Ses impressions sur le Top 14

"Le rugby est plus physique en France qu’en Angleterre, ce n’est pas pour me déplaire. J’adore ça, les contacts, le défi. En Premiership, le jeu était plus dynamique et comme je suis loin d’être le plus petit, ça ne m’arrangeait pas vraiment. Pour être honnête, le Top 14 me convient mieux. Je peux davantage faire jouer mes qualités et mon physique."

Son avenir

"Est-ce que je vais rester à la fin de cette saison ? Je n’en sais rien, encore. Ca ne me soucie pas de savoir si je vais rester ou non, tout ce que je veux, c’est de jouer chaque match à mon meilleur niveau. C’est mon unique motivation avec celle d'obtenir le maintien à l’arrivée, aussi. Nous n’en sommes pas loin. Il y a quatre ou cinq équipes qui bataillent pour se maintenir. Ce n’est pas comme la saison passée avec Agen qui n’avait pas gagné un match. De la 10e à la 14e place, personne ne lâche. C’est une sacrée bataille et ça le restera jusqu’à la dernière journée."
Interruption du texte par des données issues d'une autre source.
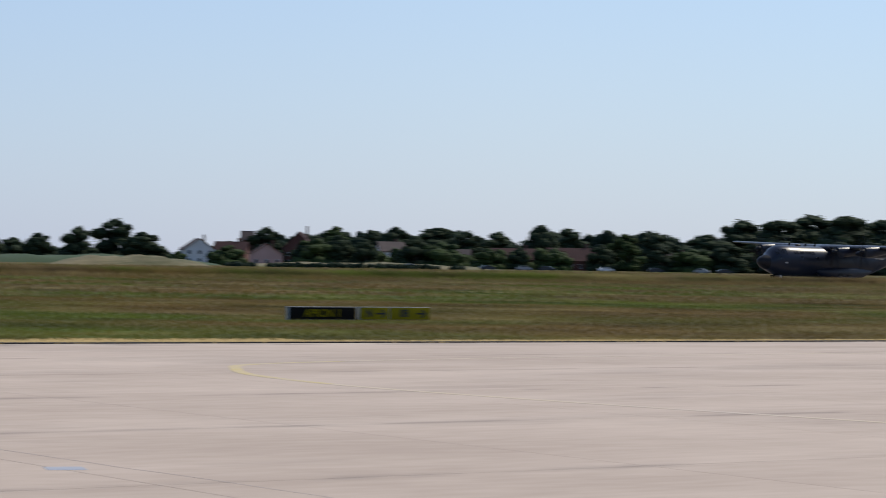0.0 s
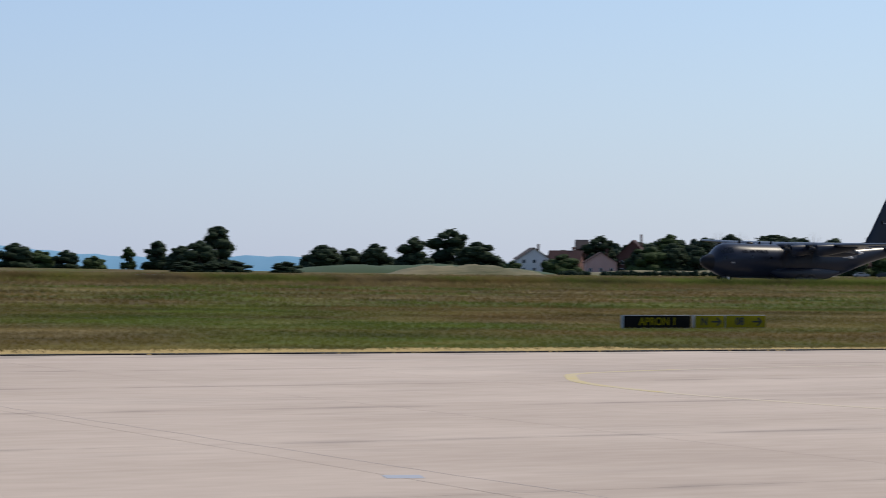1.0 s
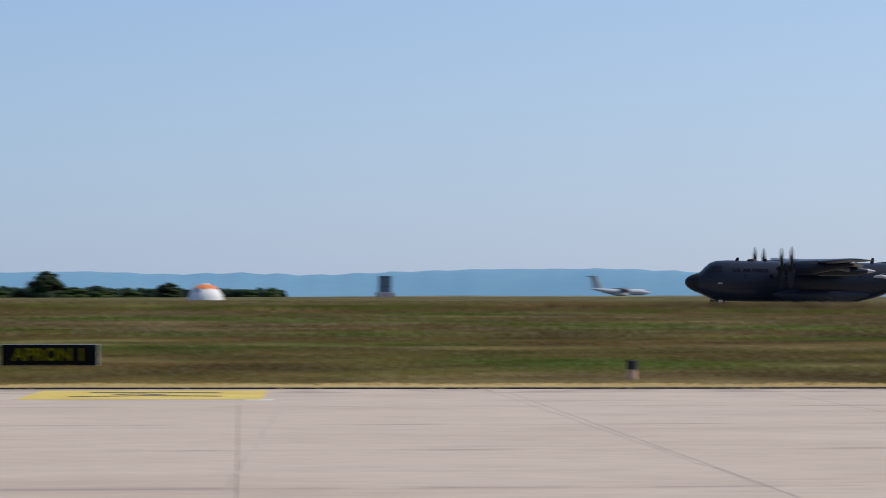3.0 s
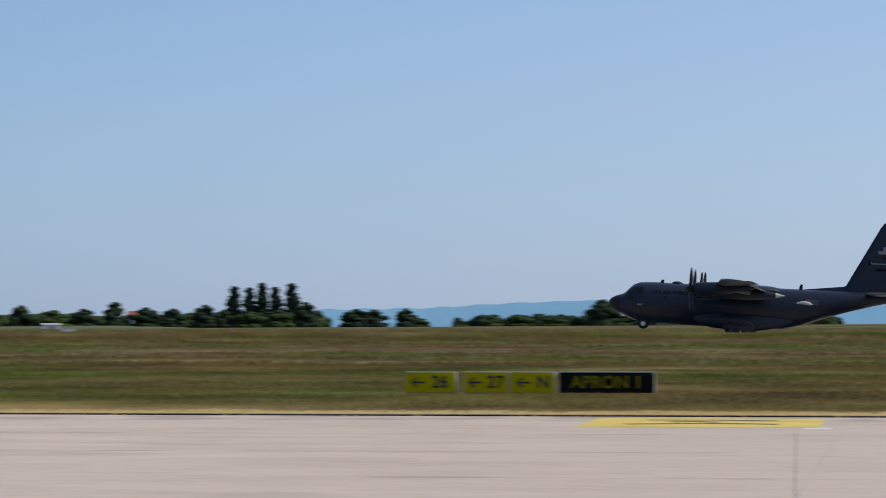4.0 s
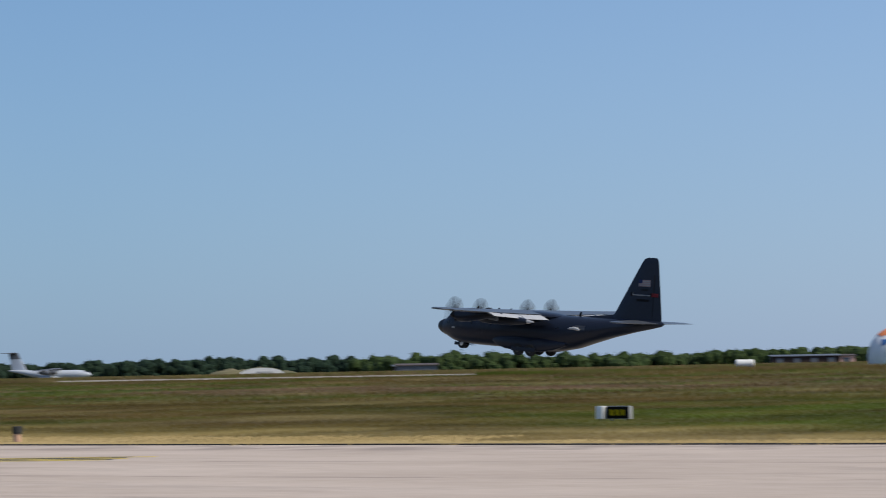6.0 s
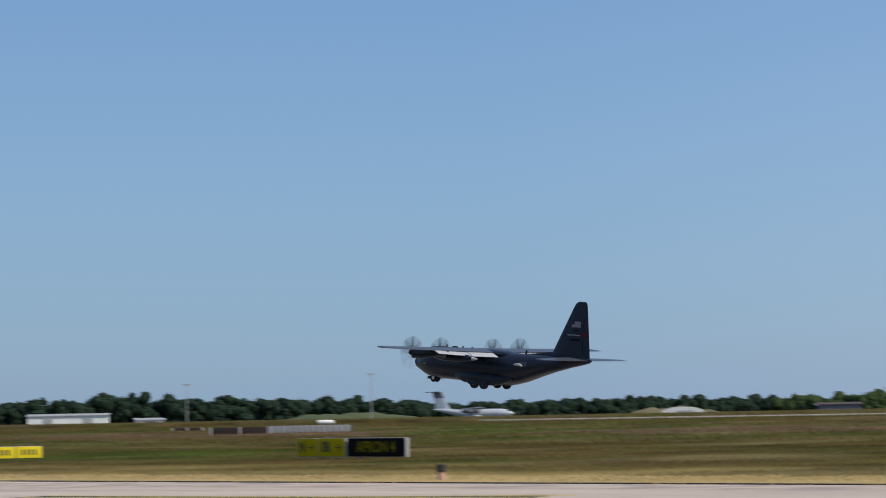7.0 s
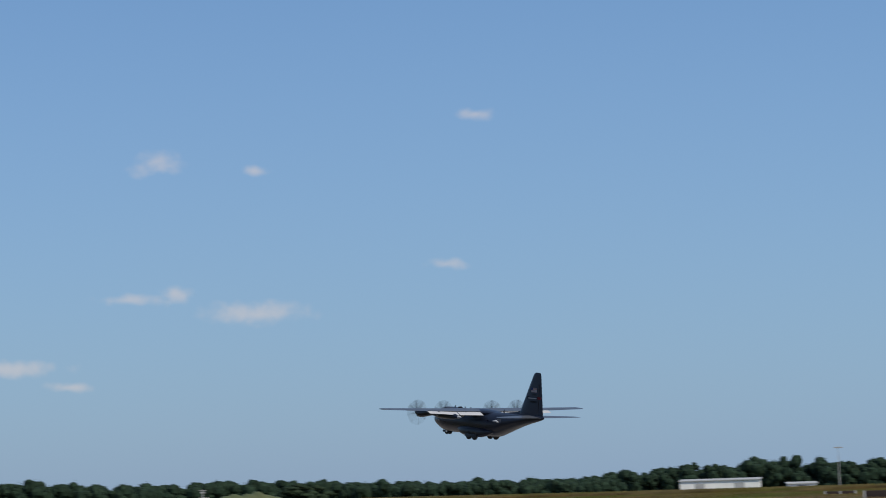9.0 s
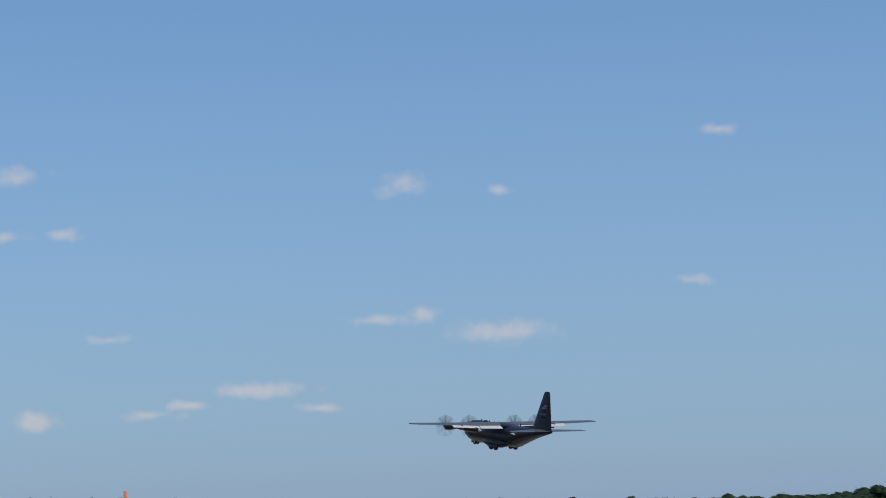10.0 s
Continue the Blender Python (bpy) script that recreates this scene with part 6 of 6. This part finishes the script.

La situation de sa famille

"Ma famille était en France au début de l’année et est retournée en Moldavie il y a deux semaines. Je suis forcément inquiet pour eux avec la guerre qui vient d'éclater en Ukraine. C’est juste à côté et la Moldavie est un tout petit pays. Mon père et ma mère ont entendu des explosions depuis Chisinau où ils habitent. J’essaye d’être un maximum en contact avec eux et je vais tout faire pour les faire revenir en France dès que ce sera possible. Pour le moment, c’est compromis. L’espace aérien est fermé. Il paraît que les vols pourraient reprendre le 14 mars mais il n’y a rien de sûr. Ca pourrait être encore dangereux. J’attends de voir l’évolution de tout ça. La Moldavie est un pays en paix mais on ne peut pas dire que mes parents soient à 100 % en sécurité pour autant."